Edit: I’m big dum dum. It’s asking string length of “Monday”, thus 6.
You’re also mistaken about the time too. The first second of the day is 00:00:00 the last second of the day is 23:59:59
That’s still a full and exact 24 hours.
Yes, it’s a full 24 hours, but a library doesn’t use 24:00:00 to represent the last hour, it’s 23:59:59. Once it hits 24:00, it rolls over to 00:00:00.
Hence my initial error of answering 23.
It’s not valid, but I don’t edit out erronous answers because I believe all data should be preserved, no matter how dumb it makes one look.
00:00:00 is the 1st second of the day. 23:59:59 is the 86400th second of the day. That’s 24 hours.

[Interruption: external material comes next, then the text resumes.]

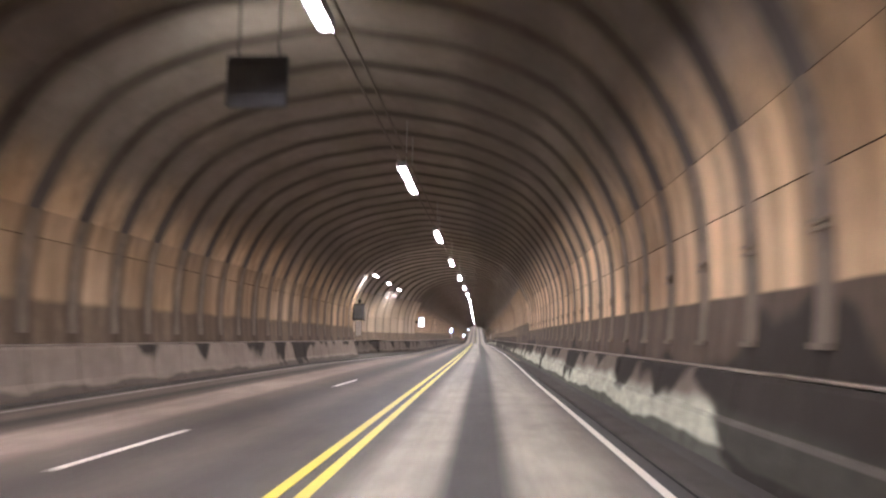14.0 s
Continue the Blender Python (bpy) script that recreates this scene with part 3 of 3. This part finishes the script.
def build_walls():
    owners = {}
    for side, nm in ((1, "wall_right"), (-1, "wall_left")):
        for z in (1, 2):
            owners[side, z] = tagged(base("%s_%d" % (nm, z)), "beige tunnel lining panels, grey and sooty below, with dark joint strips", "tunnel wall", "", "structure")
    clamp = bmesh.new()
    box(clamp, -0.02, 0.02, -0.09, 0.09, -0.06, 0.06, bevel=0.008)
    for z in (-0.045, 0.045):
        box(clamp, -0.055, -0.018, -0.17, 0.17, z - 0.016, z + 0.016, bevel=0.006)
    for y in (-0.05, 0.05):
        tube(clamp, (-0.018, y, 0.0), (-0.05, y, 0.0), 0.014, n=8)
    clamp_me = bpy.data.meshes.new("clamp")
    clamp.to_mesh(clamp_me)
    clamp.free()
    clamp_me.materials.append(M_CLAMP)
    near = [j for j in JOINTS if j < NEAR_END]
    for a, b in zip(near, near[1:]):
        s = (a + b) / 2
        z = 1 if s < 325 else 2
        wide = s < RECESS[0]
        m = frame_at(s)
        for side in (1, -1):
            sec, sec2 = straight_section(a + 0.001), straight_section(b - 0.001)
            seam = seam_height(s, side)
            wash, depth = wash_line(s, side)
            for kind in (("lower_panel", "upper_panel") if seam else ("tall_panel",)):
                ob = share(kind, lining_mesh(kind, sec, side, sec2, wide, side < 0 and RECESS[0] < s < RECESS[1], seam), m, owners[side, z])
                if side > 0 and RECESS[0] < s < 535:
                    # here the lower panels were never washed
                    wash = 3.9 if kind == "lower_panel" else 0.4
                dull = 0.42 if side > 0 and 597 < s < 617.4 and kind == "lower_panel" else 0.0
                ob.color = (min(wetness(s, side), 0.92 if 372 < s < 405 else 0.76) - (0.25 if side < 0 else 0.0), wash / 4, depth, max(0.2, clean_share(s, side) - dull))
            sec2 = straight_section(b + 0.001)
            if side < 0 and abs(b - RECESS[0]) < 0.1:
                continue
            strip = share("cover_strip", lining_mesh("cover_strip", sec2, side, None, wide), frame_at(b), owners[side, z])
            hc = float(np.interp(b, [262, 296, 325], [2.83, 2.2, 2.2])) if wide else 2.87
            if side > 0 and (wide or b > 535):
                u = arch(sec2, hc, hc + 0.02, 1, 1)[0][0] - 0.022
                share("clamp", clamp_me, frame_at(b, u, hc), strip)
    # beyond the last near ring the walls go on as joined geometry
    st = []
    for s in [j for j in JOINTS if j >= near[-1]][:-1]:
        st += [(s + 0.17, 0.0), (s + PITCH_2 - 0.17, 0.0), (s + PITCH_2 - 0.17, -0.05), (s + PITCH_2 + 0.17, -0.05)]
    for side in (1, -1):
        verts, uvs, faces, idx = [], [], [], []
        k = 9
        for s, out in st:
            for u, w in arch(section(s), LEDGE, shoulder(section(s)), side, k - 1, out):
                verts.append(place(s, u, w))
                uvs.append((s, w))
        for i in range(len(st) - 1):
            for j in range(k - 1):
                a = i * k + j
                faces.append((a, a + 1, a + k + 1, a + k))
                idx.append(0 if i % 4 == 0 else 1)
        ob = link_mesh("far_lining", verts, faces, M_LINING_SOOTY, uvs, owners[side, 2])
        ob.color = (0.5, 0.48, 0.9, 1.0)
        ob.data.materials.append(M_STRIP)
        ob.data.polygons.foreach_set("material_index", idx)
        tagged(ob, kind="stuff")
    # bulkheads where the recess begins and ends
    for s, a, b in ((RECESS[0], section(RECESS[0] - 0.1), section(RECESS[0] + 0.1)),):
        p, q = arch(a, 1.0, shoulder(a), -1, 8), arch(b, 1.0, shoulder(b), -1, 8)
        p, q = [(p[0][0], 0.0)] + p, [(q[0][0], 0.0)] + q
        verts = [place(s - 0.06, u, w) for u, w in p] + [place(s - 0.06, u, w) for u, w in q] + [place(s + 0.06, u, w) for u, w in p] + [place(s + 0.06, u, w) for u, w in q]
        k = len(p)
        faces = []
        for o in (0, 2 * k):
            for j in range(k - 1):
                faces.append((o + j, o + j + 1, o + k + j + 1, o + k + j))
        for j in range(k - 1):
            faces.append((j, j + 1, 2 * k + j + 1, 2 * k + j))
        uvs = [(u, w) for u, w in p + q] * 2
        ob = link_mesh("bulkhead", verts, faces, M_LINING, uvs, owners[-1, 1 if s < 330 else 2])
        ob.color = (0.4, 0.45, 0.8, 1.0)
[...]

It’s not valid, but I don’t edit out erronous answers because I believe all data should be preserved, no matter how dumb it makes one look.
Doing the lord’s work.
I have but one up vote and you already have it.
The future is not yet young man.
hours = 0.25
There. I fixed it! :)
It’s obviously:
Traceback (most recent call last): File “./main.py”, line 2, in <module> AttributeError: ‘str’ object has no attribute ‘length’
Ah yes, all pseudocode is python
Ah yes, python is psuedocode
Is it wrong that I’m stuck trying to figure out what language this is?
Trying to figure out what string.length and print(var) exist in a single language… Not Java, not C# (I’m pretty sure its .Length, not length), certainly not C, C++ or Python, Pascal, Schme or Haskell or Javascript or PHP.
That recurring puzzle is among the most interesting aspects of this community, IMHO.